#### MATERIAL FOR THIS TASK:
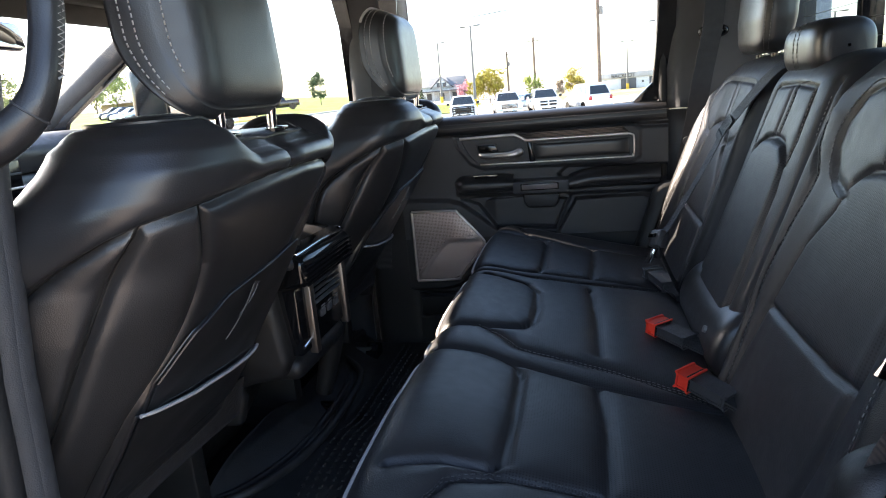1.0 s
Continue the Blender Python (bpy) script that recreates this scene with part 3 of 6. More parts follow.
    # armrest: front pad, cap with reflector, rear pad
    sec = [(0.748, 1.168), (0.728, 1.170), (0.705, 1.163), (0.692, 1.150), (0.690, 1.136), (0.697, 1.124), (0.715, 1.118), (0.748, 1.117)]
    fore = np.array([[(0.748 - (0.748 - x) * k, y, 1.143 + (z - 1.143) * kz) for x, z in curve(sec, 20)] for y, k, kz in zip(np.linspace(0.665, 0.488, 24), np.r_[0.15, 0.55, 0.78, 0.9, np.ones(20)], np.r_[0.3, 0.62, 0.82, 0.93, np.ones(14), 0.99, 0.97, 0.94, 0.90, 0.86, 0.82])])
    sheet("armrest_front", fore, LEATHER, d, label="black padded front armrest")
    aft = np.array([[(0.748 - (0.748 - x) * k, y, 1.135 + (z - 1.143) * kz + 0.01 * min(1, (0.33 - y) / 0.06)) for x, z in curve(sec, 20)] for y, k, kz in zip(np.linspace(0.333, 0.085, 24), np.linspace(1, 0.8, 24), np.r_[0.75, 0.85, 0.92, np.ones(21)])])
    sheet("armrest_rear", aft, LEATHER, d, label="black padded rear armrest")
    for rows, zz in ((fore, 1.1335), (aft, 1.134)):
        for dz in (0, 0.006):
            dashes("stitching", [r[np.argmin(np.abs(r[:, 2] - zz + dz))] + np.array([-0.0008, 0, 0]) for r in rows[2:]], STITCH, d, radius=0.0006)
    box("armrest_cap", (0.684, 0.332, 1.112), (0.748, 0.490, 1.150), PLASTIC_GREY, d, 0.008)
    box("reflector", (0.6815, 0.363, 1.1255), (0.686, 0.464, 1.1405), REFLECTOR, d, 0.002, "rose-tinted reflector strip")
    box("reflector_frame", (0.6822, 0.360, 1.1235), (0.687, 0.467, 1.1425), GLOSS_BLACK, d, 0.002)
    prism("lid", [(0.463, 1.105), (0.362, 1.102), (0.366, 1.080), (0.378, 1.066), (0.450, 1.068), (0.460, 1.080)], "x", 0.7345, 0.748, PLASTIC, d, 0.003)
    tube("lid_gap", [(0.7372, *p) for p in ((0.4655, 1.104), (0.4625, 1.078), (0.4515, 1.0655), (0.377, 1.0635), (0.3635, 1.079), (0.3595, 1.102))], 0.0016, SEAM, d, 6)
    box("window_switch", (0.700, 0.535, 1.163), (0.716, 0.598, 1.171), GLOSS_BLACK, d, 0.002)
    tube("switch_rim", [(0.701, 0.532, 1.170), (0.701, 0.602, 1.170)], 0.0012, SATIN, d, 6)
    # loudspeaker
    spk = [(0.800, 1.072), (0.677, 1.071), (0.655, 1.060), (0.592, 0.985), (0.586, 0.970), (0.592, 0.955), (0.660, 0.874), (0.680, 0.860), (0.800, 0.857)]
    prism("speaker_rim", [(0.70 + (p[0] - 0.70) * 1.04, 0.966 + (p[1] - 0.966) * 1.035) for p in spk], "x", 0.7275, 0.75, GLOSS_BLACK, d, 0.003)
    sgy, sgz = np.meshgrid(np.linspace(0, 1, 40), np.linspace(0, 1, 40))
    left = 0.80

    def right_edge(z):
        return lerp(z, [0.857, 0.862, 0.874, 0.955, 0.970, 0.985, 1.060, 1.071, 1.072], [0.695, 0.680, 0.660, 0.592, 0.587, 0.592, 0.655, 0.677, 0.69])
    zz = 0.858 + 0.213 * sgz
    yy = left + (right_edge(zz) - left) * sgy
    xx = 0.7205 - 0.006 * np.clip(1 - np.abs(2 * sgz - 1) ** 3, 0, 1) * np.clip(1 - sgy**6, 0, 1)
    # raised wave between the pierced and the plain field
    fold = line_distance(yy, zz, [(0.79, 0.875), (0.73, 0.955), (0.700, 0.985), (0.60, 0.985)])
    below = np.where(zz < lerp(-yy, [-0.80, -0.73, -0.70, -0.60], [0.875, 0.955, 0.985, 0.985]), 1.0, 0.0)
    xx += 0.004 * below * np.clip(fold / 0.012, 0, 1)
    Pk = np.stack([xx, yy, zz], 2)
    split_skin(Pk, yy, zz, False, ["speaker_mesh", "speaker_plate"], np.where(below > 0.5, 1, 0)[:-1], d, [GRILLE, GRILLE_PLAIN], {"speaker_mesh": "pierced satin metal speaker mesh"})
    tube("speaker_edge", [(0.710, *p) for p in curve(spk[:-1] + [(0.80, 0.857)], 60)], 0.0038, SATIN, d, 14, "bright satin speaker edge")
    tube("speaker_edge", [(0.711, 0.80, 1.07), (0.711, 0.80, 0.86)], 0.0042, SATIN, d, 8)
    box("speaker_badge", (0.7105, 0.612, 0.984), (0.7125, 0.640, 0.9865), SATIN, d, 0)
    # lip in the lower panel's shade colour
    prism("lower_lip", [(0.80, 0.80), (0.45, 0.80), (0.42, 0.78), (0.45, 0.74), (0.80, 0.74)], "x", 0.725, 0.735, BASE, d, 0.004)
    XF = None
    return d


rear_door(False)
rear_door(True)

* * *

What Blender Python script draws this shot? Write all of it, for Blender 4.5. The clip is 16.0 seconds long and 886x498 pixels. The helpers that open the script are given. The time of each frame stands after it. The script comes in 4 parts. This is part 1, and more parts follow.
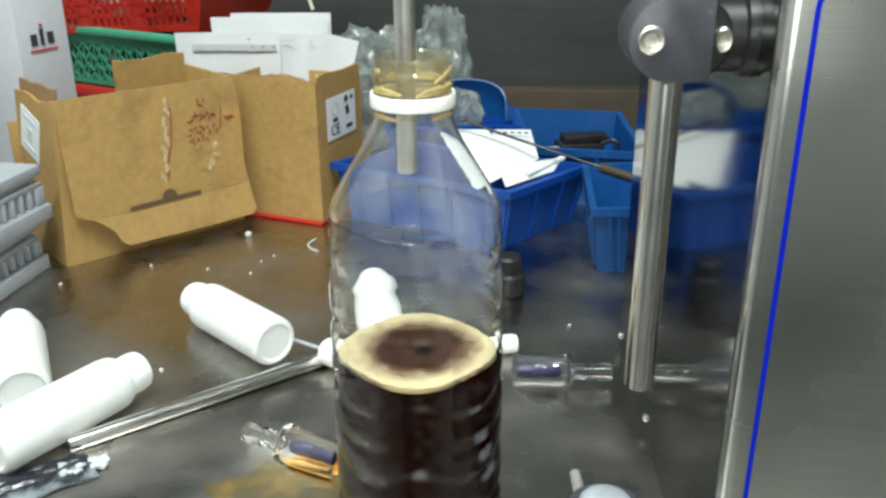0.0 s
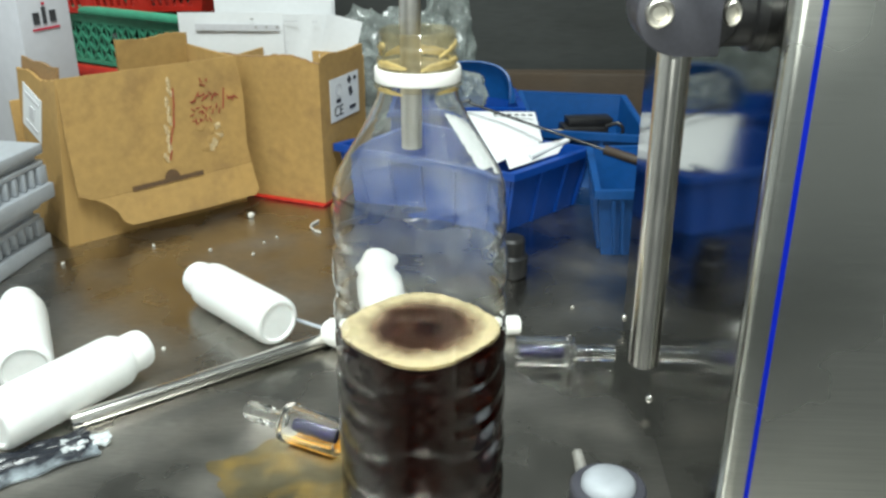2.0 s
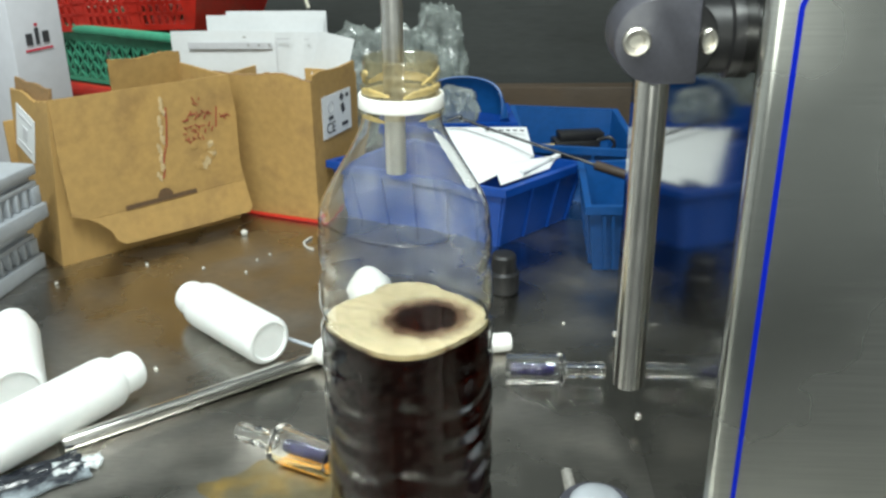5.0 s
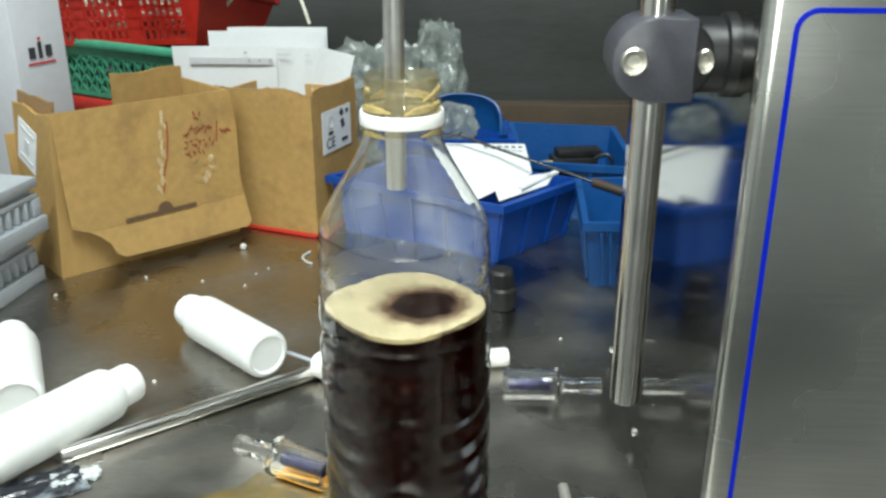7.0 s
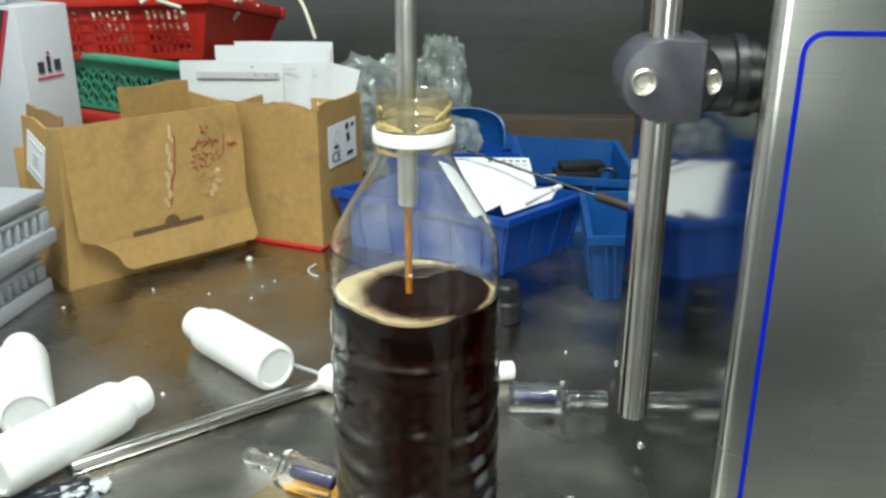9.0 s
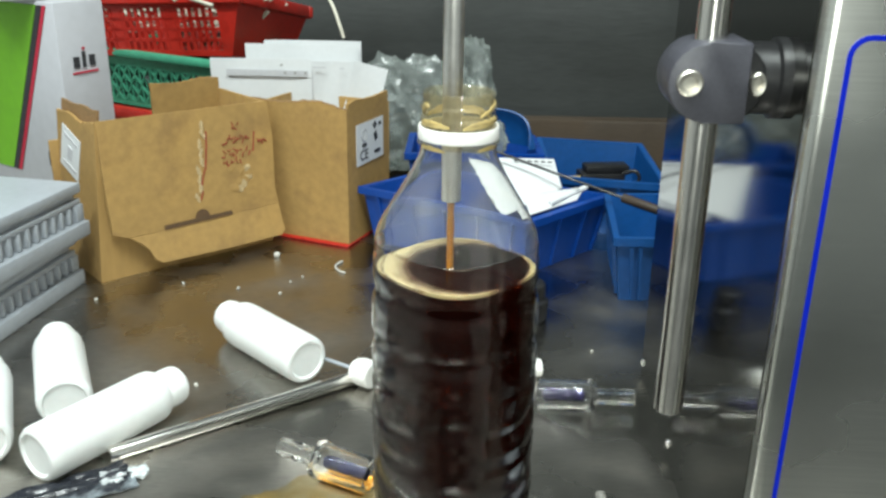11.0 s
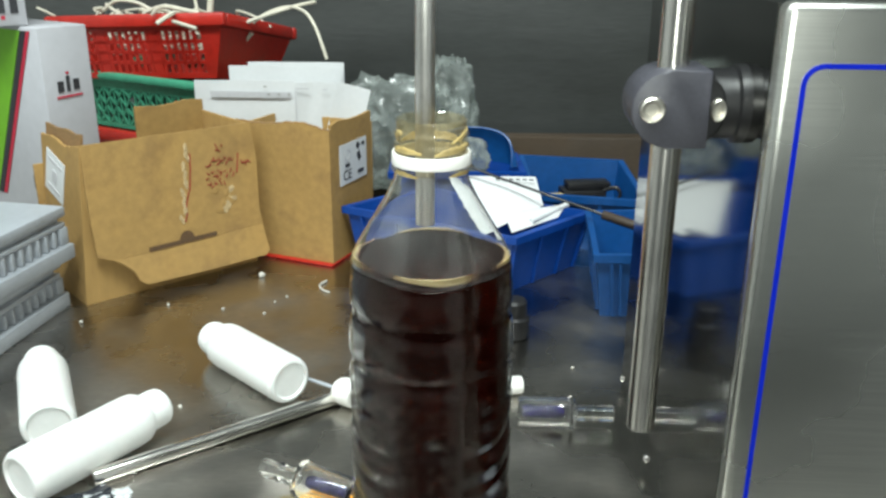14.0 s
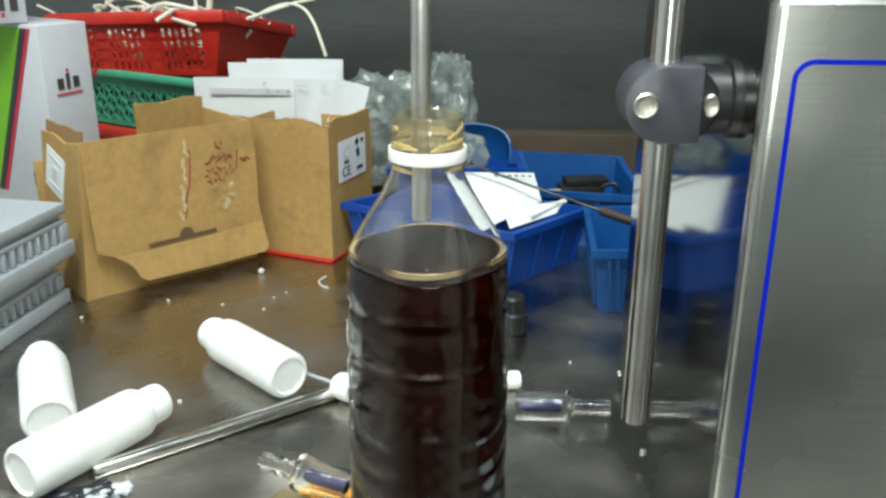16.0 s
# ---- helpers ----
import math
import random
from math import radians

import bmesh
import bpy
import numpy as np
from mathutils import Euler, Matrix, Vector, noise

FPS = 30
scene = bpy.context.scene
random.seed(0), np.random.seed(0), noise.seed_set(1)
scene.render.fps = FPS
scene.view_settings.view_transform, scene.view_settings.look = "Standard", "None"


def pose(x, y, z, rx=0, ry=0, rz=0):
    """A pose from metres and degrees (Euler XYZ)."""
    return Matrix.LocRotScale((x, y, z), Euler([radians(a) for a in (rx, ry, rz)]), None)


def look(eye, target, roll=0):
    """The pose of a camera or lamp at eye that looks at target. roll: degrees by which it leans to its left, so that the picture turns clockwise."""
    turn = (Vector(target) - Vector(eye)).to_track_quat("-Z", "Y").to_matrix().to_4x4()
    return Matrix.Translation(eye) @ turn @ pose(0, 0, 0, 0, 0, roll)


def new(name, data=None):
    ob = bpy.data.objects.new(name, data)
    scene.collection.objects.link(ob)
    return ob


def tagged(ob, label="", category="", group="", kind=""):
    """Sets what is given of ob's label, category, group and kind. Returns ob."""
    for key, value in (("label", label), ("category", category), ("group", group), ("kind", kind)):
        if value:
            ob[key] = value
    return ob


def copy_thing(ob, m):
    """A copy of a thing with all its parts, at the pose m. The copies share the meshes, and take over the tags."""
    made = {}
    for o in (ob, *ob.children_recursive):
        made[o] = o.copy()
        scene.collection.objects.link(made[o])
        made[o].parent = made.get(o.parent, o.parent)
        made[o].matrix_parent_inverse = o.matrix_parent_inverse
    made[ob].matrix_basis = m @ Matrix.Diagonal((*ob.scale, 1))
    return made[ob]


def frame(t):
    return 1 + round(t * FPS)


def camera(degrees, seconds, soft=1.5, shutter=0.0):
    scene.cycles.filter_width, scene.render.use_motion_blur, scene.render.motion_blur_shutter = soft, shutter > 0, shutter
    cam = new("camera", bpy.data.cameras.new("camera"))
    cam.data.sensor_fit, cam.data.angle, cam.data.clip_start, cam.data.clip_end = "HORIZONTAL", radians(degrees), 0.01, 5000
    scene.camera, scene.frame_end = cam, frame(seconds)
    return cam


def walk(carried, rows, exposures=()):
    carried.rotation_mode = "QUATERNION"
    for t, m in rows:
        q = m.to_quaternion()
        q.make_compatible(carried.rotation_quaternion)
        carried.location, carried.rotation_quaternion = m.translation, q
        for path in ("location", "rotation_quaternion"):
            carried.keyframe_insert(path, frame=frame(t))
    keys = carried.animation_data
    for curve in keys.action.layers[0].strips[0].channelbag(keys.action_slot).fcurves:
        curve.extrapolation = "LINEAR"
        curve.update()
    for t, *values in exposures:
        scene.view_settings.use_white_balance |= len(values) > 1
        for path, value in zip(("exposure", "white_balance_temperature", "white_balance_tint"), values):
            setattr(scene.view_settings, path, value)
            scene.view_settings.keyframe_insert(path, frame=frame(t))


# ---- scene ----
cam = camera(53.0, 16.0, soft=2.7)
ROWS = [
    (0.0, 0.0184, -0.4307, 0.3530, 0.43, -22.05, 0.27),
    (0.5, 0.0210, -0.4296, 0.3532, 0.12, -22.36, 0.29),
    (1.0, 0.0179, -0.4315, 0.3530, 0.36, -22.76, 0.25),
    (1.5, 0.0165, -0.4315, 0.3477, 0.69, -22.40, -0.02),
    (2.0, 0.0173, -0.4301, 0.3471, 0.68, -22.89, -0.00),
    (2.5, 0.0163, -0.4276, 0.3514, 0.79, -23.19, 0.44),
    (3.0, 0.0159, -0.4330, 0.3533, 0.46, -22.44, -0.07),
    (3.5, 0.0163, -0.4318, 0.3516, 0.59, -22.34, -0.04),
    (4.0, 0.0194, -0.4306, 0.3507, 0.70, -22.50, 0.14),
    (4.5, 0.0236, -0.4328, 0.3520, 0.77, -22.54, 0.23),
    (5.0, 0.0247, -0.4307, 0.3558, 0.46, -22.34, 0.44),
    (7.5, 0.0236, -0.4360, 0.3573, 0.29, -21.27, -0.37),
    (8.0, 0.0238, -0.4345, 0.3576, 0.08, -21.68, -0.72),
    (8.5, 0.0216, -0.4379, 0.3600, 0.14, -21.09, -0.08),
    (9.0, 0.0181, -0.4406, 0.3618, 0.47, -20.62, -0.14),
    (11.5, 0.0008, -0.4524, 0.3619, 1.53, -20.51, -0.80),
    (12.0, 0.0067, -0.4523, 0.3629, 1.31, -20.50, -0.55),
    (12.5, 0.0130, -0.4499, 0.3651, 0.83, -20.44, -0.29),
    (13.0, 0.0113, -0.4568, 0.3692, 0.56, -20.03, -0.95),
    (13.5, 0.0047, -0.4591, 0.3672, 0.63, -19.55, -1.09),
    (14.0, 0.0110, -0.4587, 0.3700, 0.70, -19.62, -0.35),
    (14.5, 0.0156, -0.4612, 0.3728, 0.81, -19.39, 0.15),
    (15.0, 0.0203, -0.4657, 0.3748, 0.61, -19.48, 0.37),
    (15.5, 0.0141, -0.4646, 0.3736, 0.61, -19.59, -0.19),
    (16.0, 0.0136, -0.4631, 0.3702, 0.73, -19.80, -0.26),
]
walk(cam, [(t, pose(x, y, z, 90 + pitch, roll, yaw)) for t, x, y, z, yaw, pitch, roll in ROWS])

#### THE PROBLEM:
Include both the line containing "What Blender Python" and the line containing "made[o].parent = made.get(o.parent, o.parent)" when you write out everything between them, exactly. Leave the pictures out.

#### RESULT OF THIS TASK:
What Blender Python script draws this shot? Write all of it, for Blender 4.5. The clip is 16.0 seconds long and 886x498 pixels. The helpers that open the script are given. The time of each frame stands after it. The script comes in 4 parts. This is part 1, and more parts follow.
0.0 s
2.0 s
5.0 s
7.0 s
9.0 s
11.0 s
14.0 s
16.0 s
# ---- helpers ----
import math
import random
from math import radians

import bmesh
import bpy
import numpy as np
from mathutils import Euler, Matrix, Vector, noise

FPS = 30
scene = bpy.context.scene
random.seed(0), np.random.seed(0), noise.seed_set(1)
scene.render.fps = FPS
scene.view_settings.view_transform, scene.view_settings.look = "Standard", "None"


def pose(x, y, z, rx=0, ry=0, rz=0):
    """A pose from metres and degrees (Euler XYZ)."""
    return Matrix.LocRotScale((x, y, z), Euler([radians(a) for a in (rx, ry, rz)]), None)


def look(eye, target, roll=0):
    """The pose of a camera or lamp at eye that looks at target. roll: degrees by which it leans to its left, so that the picture turns clockwise."""
    turn = (Vector(target) - Vector(eye)).to_track_quat("-Z", "Y").to_matrix().to_4x4()
    return Matrix.Translation(eye) @ turn @ pose(0, 0, 0, 0, 0, roll)


def new(name, data=None):
    ob = bpy.data.objects.new(name, data)
    scene.collection.objects.link(ob)
    return ob


def tagged(ob, label="", category="", group="", kind=""):
    """Sets what is given of ob's label, category, group and kind. Returns ob."""
    for key, value in (("label", label), ("category", category), ("group", group), ("kind", kind)):
        if value:
            ob[key] = value
    return ob


def copy_thing(ob, m):
    """A copy of a thing with all its parts, at the pose m. The copies share the meshes, and take over the tags."""
    made = {}
    for o in (ob, *ob.children_recursive):
        made[o] = o.copy()
        scene.collection.objects.link(made[o])
        made[o].parent = made.get(o.parent, o.parent)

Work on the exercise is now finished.